Santos: Pelayo, niño, Superio, mártires; Salvio, obispo y mártir; José María Robles Hurtado, sacerdote y mártir; Juan y Pablo, hermanos mártires; Antelmo, Hermogio, Virgilio, Rodolfo, Constantino, Marciano, obispos; Majencio, presbítero; Perseveranda, virgen; David, eremita; Josemaría Escrivá de Balaguer, fundador, beato.

Alguna vez me encontré con alguien que decía ser un ‘cuento’ ese asunto de los curas.

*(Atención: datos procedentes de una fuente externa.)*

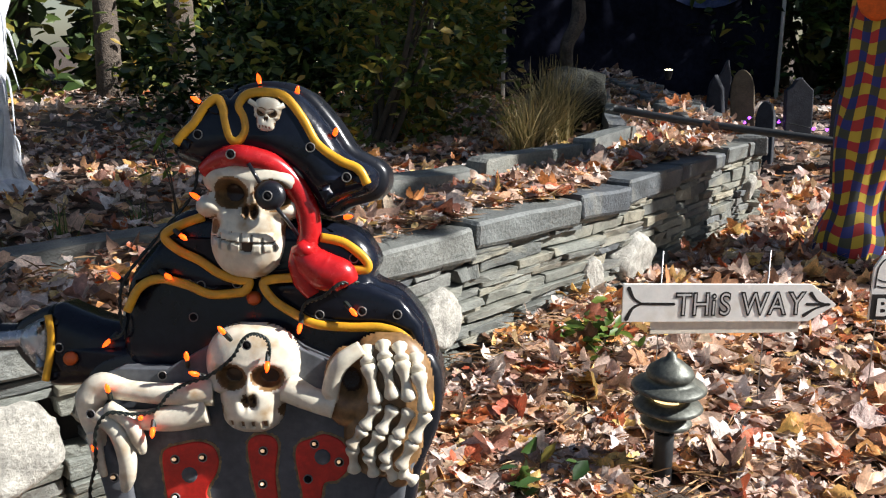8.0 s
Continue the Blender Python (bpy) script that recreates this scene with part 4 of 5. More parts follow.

Sí. No pocas veces se presenta la religión como un subproducto no deseable del estamento clerical. Eso, sobre todo, suele suceder lastimosamente en países de larga tradición cristiana. No se sabe muy bien si quienes hacen el aserto intentan desacreditar el Credo ante los demás, o pretenden más o menos conscientemente buscar una excusa que autodisculpe su falta de coherencia por profesar –o decir profesarlo–, pero no está dispuesto a guardar fidelidad a sus principios. Quizá por eso acabe diciendo que la religión es un cuento, un invento de curas, vamos. Desde luego, la figura de José María Robles Hurtado –santo sacerdote mexicano canonizado por el papa Juan Pablo II, en Roma, el 21 de mayo del año jubilar 2000– no tiene visos de ser una comedia malintencionada, ni de que se hiciera sacerdote para conseguir un modus vivendi.

Hacía su vida, tan gris como la de cualquier sacerdote normalito. Tenía solo treinta y nueve años cuando le dieron el pasaporte para la eternidad, no con el procedimiento rápido de un tiro en la nuca, sino con el áspero nudo corredizo de una soga colgada de un olmo: lo ahorcaron. A su edad y con sus cualidades –fue el fundador de la Congregación religiosa que se llama «Hermanas del Corazón de Jesús Sacramentado»; y para eso se necesitan dotes especiales, ¿verdad?– tenía por delante un futuro muy prometedor dentro del estamento eclesiástico donde quizá podría haber llegado a ser obispo o más; y en el caso de pretender una vida cómoda y descomplicada, le hubiera bastado ocultarse mientras pasaba la tormenta y haberse dedicado a esperar tiempos mejores.

Pero no; esa actitud hubiera sido una cobardía, una falta de responsabilidad, un enterramiento estéril de los talentos, una falta de lealtad, una traición al Maestro, un ocultamiento de la verdad, y otras cosas más. Por eso optó por la sinceridad. Todo era cuestión de agradecida correspondencia de amor al Amor. Fíjate lo que escribió muy poquito antes de su muerte:

«Quiero amar tu Corazón, Jesús mío, con delirio;

quiero amarle con pasión,

quiero amarle hasta el martirio.

Con el alma te bendigo, mi Sagrado Corazón;

Dime: ¿Se llega al instante de feliz y eterna unión?».

Había nacido en Mascota, Jalisco, diócesis de Tepic, el día 3 de mayo de 1888.

Párroco de Tecolotlán, fue un apóstol de Sagrado Corazón de Jesús, a Quien amó hasta el fín; entendía de sus latidos que eran anhelos y ansias de amor. No rehusó su abrazo, tan distinto de los que damos los hombres, por mucho que pareciera locura.

Lo ahorcaron en la sierra de Quila, Jalisco, diócesis de Autlán, el 26 de junio de 1927.

¿Se podría mantener con lógica que José María Robles Hurtado fuera consciente al martirio por sostener una patraña inventada, mantenida y propagada por él mismo? ¿Inventor de falsedades en provecho propio? ¿Habría valido la pena empeñarse en mantener un ‘cuento’? Una mente serena y equilibrada responde con un rotundo ¡No!

Gracias, José María, por sellar con la vida tu convicción.